ENG 329 3.3: What is Affect?

Today’s Plan:

  • Andrew Murphie’s “Affect– Basic Summary of Approaches”
  • Homework

What is Affect?

Today we will try to work out what is “affect,” working through Murphie’s overview of the term and some of its different/major meanings.

Affect is…

  • the continual creation of heterogeneous durations of being
  • Affect make up the relations with the temporary worlds we are constantly creating, and by which we are constantly being created. Affect involves the moment to moment question of being in the world, in all its constant change
  • Affect arises in the the midst of in-between-ness: in the capacities to act and be acted upon
  • Affect is an impingement or extrusion of a momentary or sometimes more sustained set of relations as well as the passages of forces or intensities. That is, affect is found in those intensities that pass body to body (human, non-human, part-body, and otherwise), in those resonances that circulate about, between and sometimes stick to bodies and worlds, and in the very passages or variations between these intensities and resonances themselves.
  • Affect is often assumed to be crucial to our sense of self and simultaneously to question it. It is crucial to our relations, conscious, unconscious or non-conscious, as well as our sense of place, our own and other bodies… and to larger questions (such as the way the economic market works, business works, questions about the way we affect the world at large ecologically, etc).
  • The main division in affect theory is between those who are interested primarily in feeling and emotion and those interested in the general way that forces affect each other
  • In any case, a general list of the many ways in which affect has been defined might include the following: Simply affecting or being affected. Affectation. Emotion. Feeling. Background. Mood. Affective Tone. Motivation. Interest.
  • Affects motivate others as they are “communicated rapidly through facial expression” etc. If someone is angry, it motivates them, us, and our relationship, at a basic biological level.
  • For Freud, lots of problems emerged as affect tussled with the psychic/ideational/representational. Ideational representatives could be repressed without too much transformation, but for affects, it was a different story. What happens to them in repression, and how do they return?
  • [Affect in terms of power and politics] links the shifting play of capacities and capabilities to the individual tolerance (or not) of intensities on the one hand, and to an interlinked general world on the other
  • For Deleuze and Guattari, affects, as becomings and mutual contagions, can operate independent of emotion or feeling. “…there are no feelings in Bacon: there are nothing but affects; that is, “sensations” and “instincts,” according to the formula of naturalism.
  • Although the approach to affect as emotion, feeling, or pleasure has value, Deleuze above suggests something very different–a possible politics that takes into account instinct, in the sense of filling the flesh
  • This intensity is not only a matter of what affect means (that is, “affect means intensity”), but what it does (that is, afect works intensity, or is the work of intensity).

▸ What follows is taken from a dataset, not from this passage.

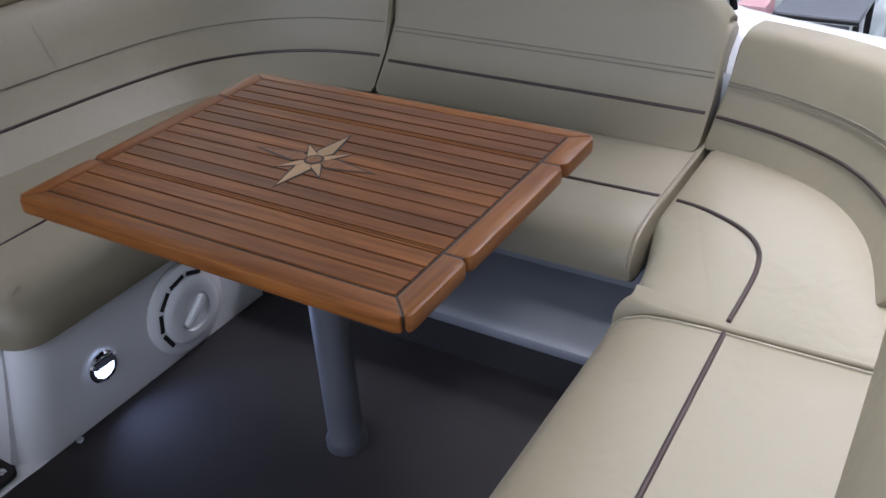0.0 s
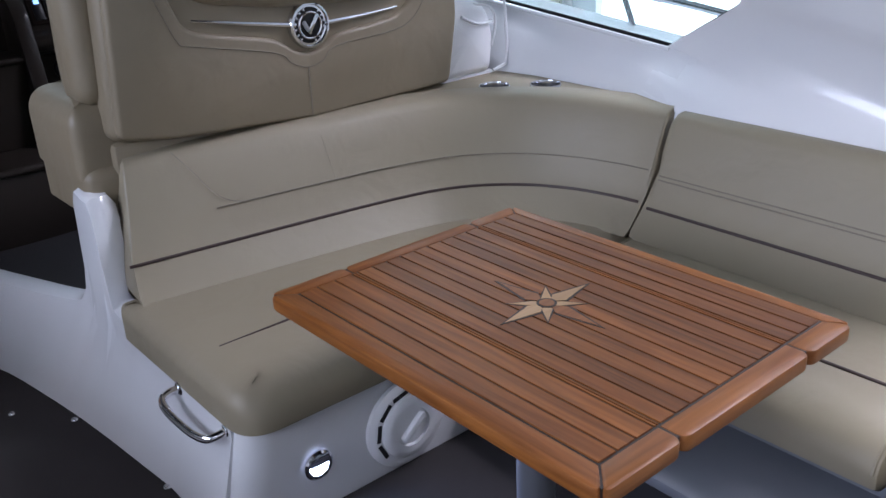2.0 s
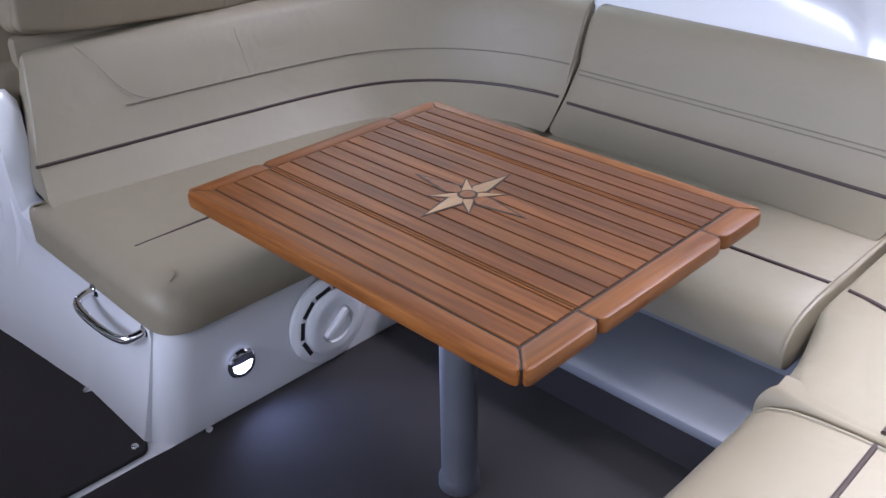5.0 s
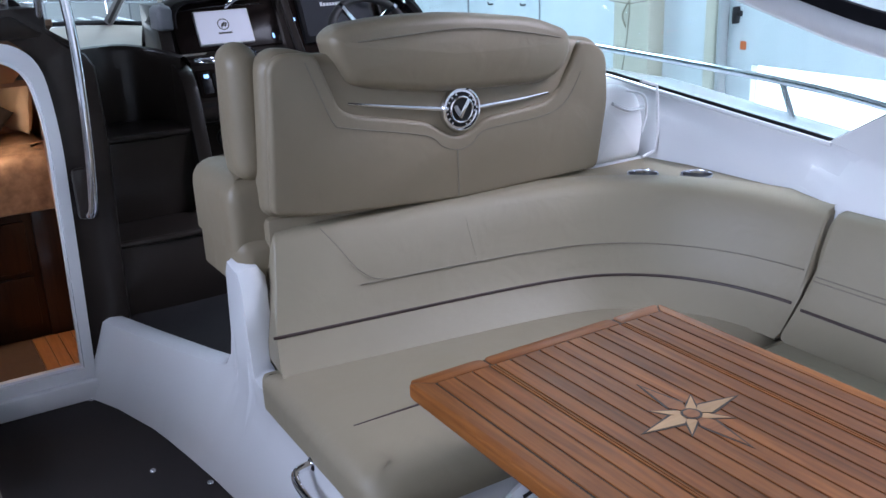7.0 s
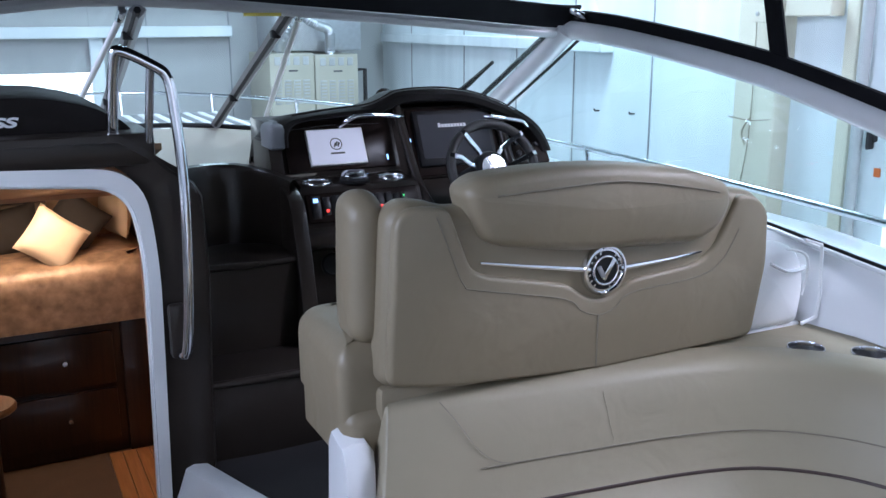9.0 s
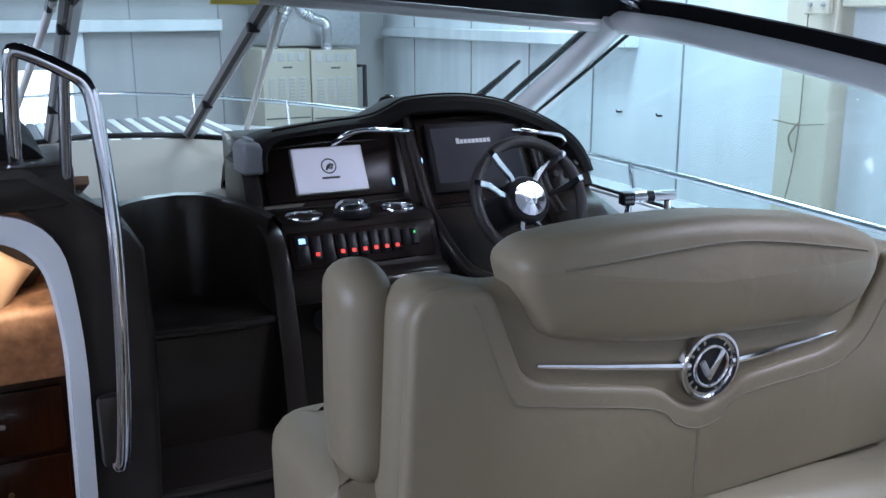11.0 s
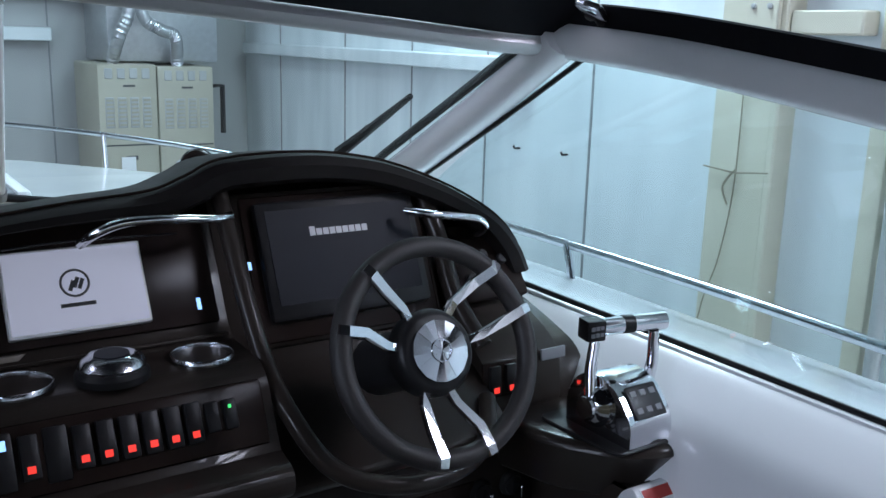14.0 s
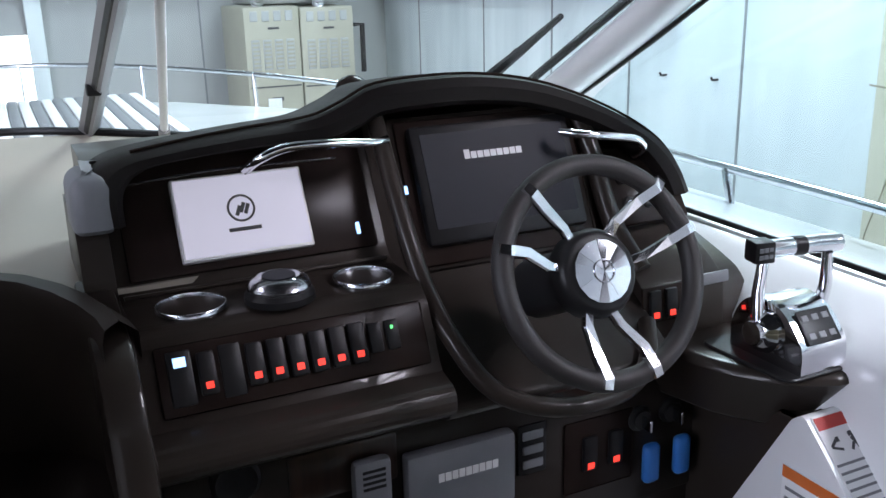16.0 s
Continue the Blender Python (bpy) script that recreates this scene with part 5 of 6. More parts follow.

Affect is intensities coming together, moving each other, transforming and translating under or beyond meaning, beyond semantic of simply fixed systems, or cognitions, even emotions
  • Impersonal affect is the connecting thread of experience. It is the invisible glue that holds the world together. In event.
  • Affect is then immersed in the way in which the changing world constantly trades its forces, with us always immersed in this trade, whatever story we tell ourselves about it, however we “feel” about it, and whatever disciplines or concepts we form to talk about it, or with which we try to tweak this trade.
  • In short, affect is the emergence of actual relations on the one hand, and their falling back in to virtual relations (relational potential) on the other
  • Actually existing, structured things live in and through that with escapes them. Their autonomy is the autonomy of affect
  • This autonomy is not, as some people interpret it, to say that affect runs around by itself, independent of us and everything we do. It is rather to say that the shifting relations that are affect–simply put, the world as it “worlds”–make up the ocean in which everything we do swims (and in which “swimming arises,” ultimately, from which “we” arise). Affect is therefore more than “important”–in many ways it is the world in motion, in emergence and disappearance. Affect is central, before and after our assumptions of stability, subject, or object.
  • Even perception comes after affect.
  • For Massumi affect is all about the changing capacity of the body as it engages with the world (and with its own complexity).